(Rows from a dataset of clips and code)
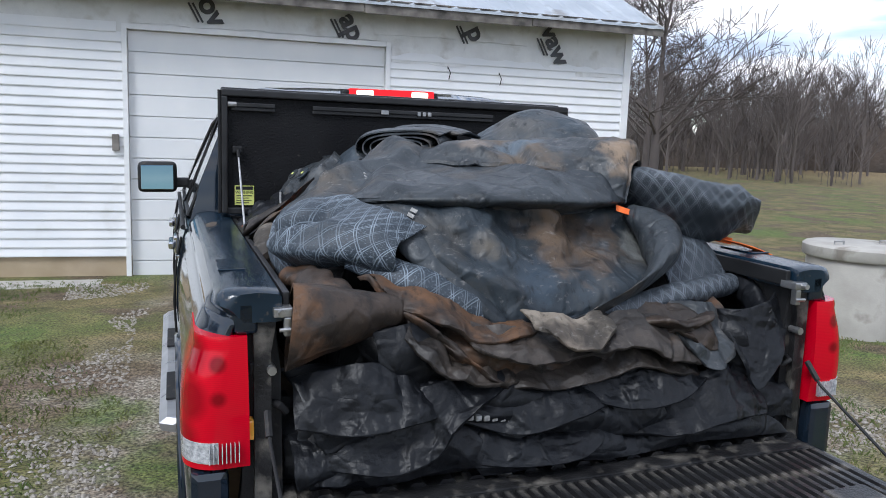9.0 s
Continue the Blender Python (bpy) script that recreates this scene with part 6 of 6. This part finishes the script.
def bare_tree(name, at, height, radius, label, seed, mat=BARK, top=4, spread=0.55, twig=0.006, trunk_share=0.42, multi=1):
    rng = random.Random(seed)
    t = thing(name, label, "tree", at=at)
    bm = bmesh.new()
    for m in range(multi):
        lean = Vector((rng.uniform(-1, 1), rng.uniform(-1, 1), 0)) * (0.25 if multi > 1 else 0.03)
        h = height * trunk_share
        pts = [Vector((0, 0, -0.1)) + lean * 0.2, Vector((0, 0, h * 0.3)) + lean * h * 0.3, Vector((0, 0, h * 0.65)) + lean * h * 0.65, Vector((0, 0, h)) + lean * h]
        tube_into(bm, pts, [radius * 1.35, radius, radius * 0.85, radius * 0.7], 10)
    part("trunk", bm, mat, t)
    bm = bmesh.new()
    rng = random.Random(seed)
    for m in range(multi):
        lean = Vector((rng.uniform(-1, 1), rng.uniform(-1, 1), 0)) * (0.25 if multi > 1 else 0.03)
        h = height * trunk_share
        base = Vector((0, 0, h * 0.98)) + lean * h
        grow(bm, base, Vector((0, 0, 1)) + lean, height * 0.30, radius * 0.68, 0, rng, top, 6, spread, twig)
        for k in range(5 if multi == 1 else 2):
            f = rng.uniform(0.55, 0.98)
            a = rng.uniform(0, 6.28)
            grow(bm, Vector((0, 0, h * f)) + lean * h * f, Vector((math.cos(a), math.sin(a), 0.75)), height * 0.22, radius * 0.40, 1, rng, top, 5, spread, twig)
    part("crown", bm, mat, t)
    return t


def leader_tree(name, at, height, radius, label, seed):
    """A tree with one straight leader and slender rising limbs from low down to the top."""
    rng = random.Random(seed)
    t = thing(name, label, "tree", at=at)
    sway = [Vector((0.10 * noise.noise((f * 3, seed, 0)), 0.10 * noise.noise((f * 3, seed, 5)), 0)) for f in (0, 0.25, 0.5, 0.75, 1.0)]
    pts = [Vector((0, 0, -0.1)) if k == 0 else Vector((0, 0, height * k / 4)) + w for k, w in enumerate(sway)]
    bm = bmesh.new()
    tube_into(bm, pts, [radius * 1.4, radius, radius * 0.75, radius * 0.45, radius * 0.12], 10)
    part("trunk", bm, BARK, t)
    bm = bmesh.new()
    n = 38
    for k in range(n):
        f = 0.20 + 0.76 * (k + rng.uniform(0, 0.6)) / n
        a = k * 2.4 + rng.uniform(-0.5, 0.5)
        grow(bm, spline(pts, f * 4), Vector((math.cos(a), math.sin(a), rng.uniform(0.35, 0.75))), height * (0.27 - 0.20 * f) * rng.uniform(0.75, 1.2), radius * 0.36 * (1.1 - f), 1, rng, 4, 5, 0.42, 0.006)
    part("crown", bm, BARK, t)
    return t


def woods(name, spots, heights, label, seed, twig, top=3, mat=FAR_BARK, trunk=0.013):
    """Many bare trees as one stuff object."""
    rng = random.Random(seed)
    bm = bmesh.new()
    verts, faces = [], []
    # a few shapes, repeated with turns and sizes
    shapes = []
    for s in range(5):
        b = bmesh.new()
        r2 = random.Random(seed * 31 + s)
        tube_into(b, [(0, 0, -0.02), (0, 0, 0.18), (0.008, 0, 0.36)], [trunk, trunk * 0.85, trunk * 0.75], 4, caps=False)
        grow(b, (0.008, 0, 0.35), (r2.uniform(-0.15, 0.15), r2.uniform(-0.15, 0.15), 1), 0.34, trunk * 0.75, 0, r2, top, 3, 0.42, twig)
        for k in range(6):
            a = r2.uniform(0, 6.28)
            grow(b, (0.0, 0, r2.uniform(0.12, 0.42)), (math.cos(a), math.sin(a), 1.5), 0.26, trunk * 0.5, 1, r2, top, 3, 0.46, twig)
        tall = max(v.co.z for v in b.verts)
        for v in b.verts:
            v.co /= tall
        b.verts.ensure_lookup_table()
        b.verts.index_update()
        shapes.append((np.array([v.co for v in b.verts]), [[v.index for v in f.verts] for f in b.faces]))
        b.free()
    count = 0
    for (x, y), h in zip(spots, heights):
        v, f = shapes[rng.randrange(5)]
        a = rng.uniform(0, 6.28)
        w = rng.uniform(0.85, 1.2)
        c, s = math.cos(a), math.sin(a)
        base = ground_z(x, y)
        out = np.empty_like(v)
        out[:, 0] = (v[:, 0] * c - v[:, 1] * s) * h * w + x
        out[:, 1] = (v[:, 0] * s + v[:, 1] * c) * h * w + y
        out[:, 2] = v[:, 2] * h + base
        verts.append(out)
        faces += [[i + count for i in one] for one in f]
        count += len(v)
    bm.free()
    me = bpy.data.meshes.new(name)
    me.from_pydata(np.concatenate(verts).tolist(), [], faces)
    me.materials.append(mat)
    return tagged(new(name, me), label, "woods", kind="stuff")


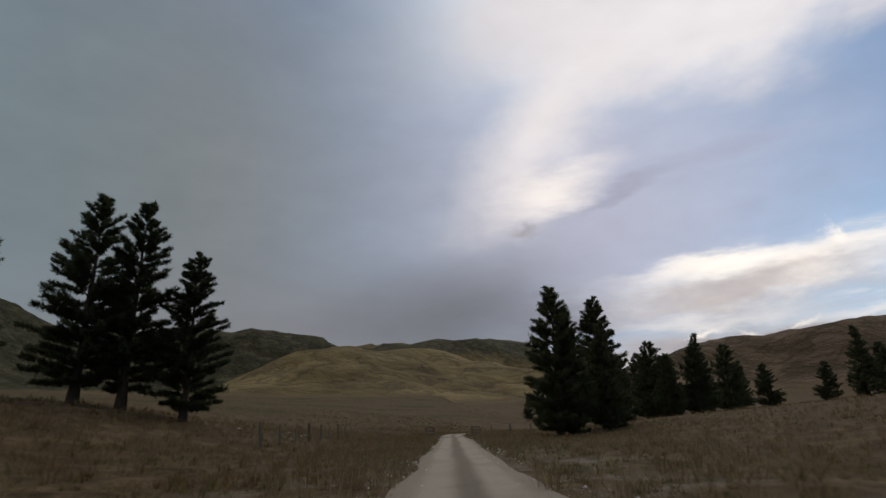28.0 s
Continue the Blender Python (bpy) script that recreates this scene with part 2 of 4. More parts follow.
def m_ground():
    m, n, b = material("pasture_and_hillside", 0.95)
    p = place(n)
    patch = n.noise(p, 0.035, 6, 0.6)
    tuft = n.noise(p, 1.6, 5, 0.7)
    grain = n.noise(p, 9.0, 4, 0.7)
    fold = n.noise(n.vec("MULTIPLY", p, (1.0, 1.0, 0.25)), 0.011, 7, 0.62)
    green = ramp(n, tuft, (0.3, (0.011, 0.019, 0.003)), (0.55, (0.024, 0.037, 0.006)), (0.8, (0.052, 0.060, 0.012)))
    brown = ramp(n, tuft, (0.3, (0.040, 0.029, 0.016)), (0.55, (0.074, 0.054, 0.031)), (0.8, (0.132, 0.100, 0.060)))
    lay = n.math("ADD", n.math("MULTIPLY", fold, 0.7), n.math("MULTIPLY", patch, 0.3))
    golden = ramp(n, lay, (0.33, (0.056, 0.043, 0.020)), (0.45, (0.104, 0.079, 0.036)), (0.56, (0.150, 0.113, 0.053)), (0.68, (0.200, 0.152, 0.076)))
    russet = ramp(n, lay, (0.33, (0.036, 0.026, 0.017)), (0.45, (0.080, 0.057, 0.038)), (0.56, (0.132, 0.094, 0.061)), (0.68, (0.180, 0.132, 0.088)))
    tan = n.mix(attribute(n, "golden"), russet, golden)
    scrub = ramp(n, n.noise(p, 0.05, 7, 0.7), (0.35, (0.020, 0.021, 0.012)), (0.5, (0.042, 0.041, 0.024)), (0.65, (0.078, 0.066, 0.038)))
    dry = n.span(n.math("ADD", attribute(n, "dry"), n.math("MULTIPLY", n.math("SUBTRACT", patch, 0.5), 1.1)), 0.25, 0.75)
    c = n.mix(dry, green, brown)
    clump = n.noise(p, 0.42, 6, 0.7)
    c = n.mix(1.0, c, n.mix(n.span(clump, 0.34, 0.66), (0.62, 0.60, 0.55, 1), (1.42, 1.36, 1.30, 1)), "MULTIPLY")
    rust = n.span(n.noise(p, 0.13, 5, 0.65), 0.52, 0.66, 0.0, 0.55)
    c = n.mix(n.math("MULTIPLY", rust, dry), c, n.mix(tuft, (0.040, 0.024, 0.012, 1), (0.105, 0.066, 0.036, 1)))
    c = n.mix(attribute(n, "hill"), c, tan)
    c = n.mix(n.span(n.math("ADD", attribute(n, "scrub"), n.math("MULTIPLY", n.math("SUBTRACT", fold, 0.5), 1.6)), 0.3, 0.75), c, scrub)
    spots = n.span(n.math("ADD", n.noise(p, 0.11, 5, 0.75), n.math("MULTIPLY", attribute(n, "scrub"), 0.10)), 0.60, 0.70, 0.0, 0.7)
    c = n.mix(n.math("MULTIPLY", spots, attribute(n, "hill")), c, (0.024, 0.026, 0.012, 1))
    # gullies get a dark scrub colour that also paints in their shade
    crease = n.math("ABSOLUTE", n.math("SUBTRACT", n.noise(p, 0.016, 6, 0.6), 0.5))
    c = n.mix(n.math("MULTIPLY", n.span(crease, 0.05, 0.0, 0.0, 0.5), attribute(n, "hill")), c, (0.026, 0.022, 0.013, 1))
    pale = n.span(n.noise(n.vec("MULTIPLY", p, (1, 1, 2.5)), 0.06, 7, 0.8), 0.63, 0.74, 0.0, 0.5)
    c = n.mix(n.math("MULTIPLY", pale, attribute(n, "hill")), c, (0.19, 0.165, 0.115, 1))
    bare = n.math("MULTIPLY", attribute(n, "bare"), n.span(n.noise(p, 0.5, 5, 0.7), 0.42, 0.6))
    c = n.mix(bare, c, ramp(n, grain, (0.3, (0.10, 0.088, 0.072)), (0.7, (0.22, 0.20, 0.17))))
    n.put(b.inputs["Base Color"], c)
    near = n.math("ADD", n.math("MULTIPLY", tuft, 0.11), n.math("MULTIPLY", grain, 0.05))
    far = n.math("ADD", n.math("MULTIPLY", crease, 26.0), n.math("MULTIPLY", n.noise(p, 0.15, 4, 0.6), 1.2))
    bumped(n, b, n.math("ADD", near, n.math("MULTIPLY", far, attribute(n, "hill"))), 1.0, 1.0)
    return m


def m_gravel():
    m, n, b = material("pale_gravel", 0.9)
    p = place(n)
    across = attribute(n, "across")
    stones = n.noise(p, 22.0, 5, 0.75)
    damp = n.noise(n.vec("MULTIPLY", p, (1, 1, 1)), 0.35, 6, 0.65)
    wander = n.math("MULTIPLY", n.math("SUBTRACT", n.noise(p, 0.12, 3, 0.5), 0.5), 0.5)
    x = n.math("ADD", across, wander)
    rut = n.math("SUBTRACT", n.math("ABSOLUTE", x), 0.85)
    wheel = n.span(n.math("ABSOLUTE", rut), 0.2, 0.62)
    c = ramp(n, stones, (0.25, (0.125, 0.105, 0.082)), (0.5, (0.195, 0.168, 0.136)), (0.78, (0.30, 0.265, 0.22)))
    packed = ramp(n, damp, (0.3, (0.215, 0.188, 0.155)), (0.7, (0.300, 0.266, 0.224)))
    c = n.mix(n.math("MULTIPLY", n.math("SUBTRACT", 1.0, wheel), 0.9), c, packed)
    mid = n.span(n.math("ABSOLUTE", x), 0.45, 0.12, 0.0, 0.85)
    c = n.mix(mid, c, ramp(n, stones, (0.3, (0.088, 0.073, 0.057)), (0.7, (0.165, 0.142, 0.115))))
    c = n.mix(n.span(damp, 0.55, 0.75, 0.0, 0.4), c, (0.11, 0.092, 0.072, 1))
    n.put(b.inputs["Base Color"], c)
    bumped(n, b, n.math("ADD", stones, n.math("MULTIPLY", wheel, 0.6)), 0.8, 0.03)
    return m


def let_through(m, n, b, c, share):
    """Thin leaves pass a share of the light on."""
    thin = n.node("ShaderNodeBsdfTranslucent")
    n.put(thin.inputs["Color"], c)
    both = n.node("ShaderNodeMixShader")
    both.inputs[0].default_value = share
    m.node_tree.links.new(b.outputs[0], both.inputs[1])
    m.node_tree.links.new(thin.outputs[0], both.inputs[2])
    m.node_tree.links.new(both.outputs[0], m.node_tree.nodes["Material Output"].inputs["Surface"])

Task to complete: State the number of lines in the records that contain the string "Blender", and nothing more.

Result: 2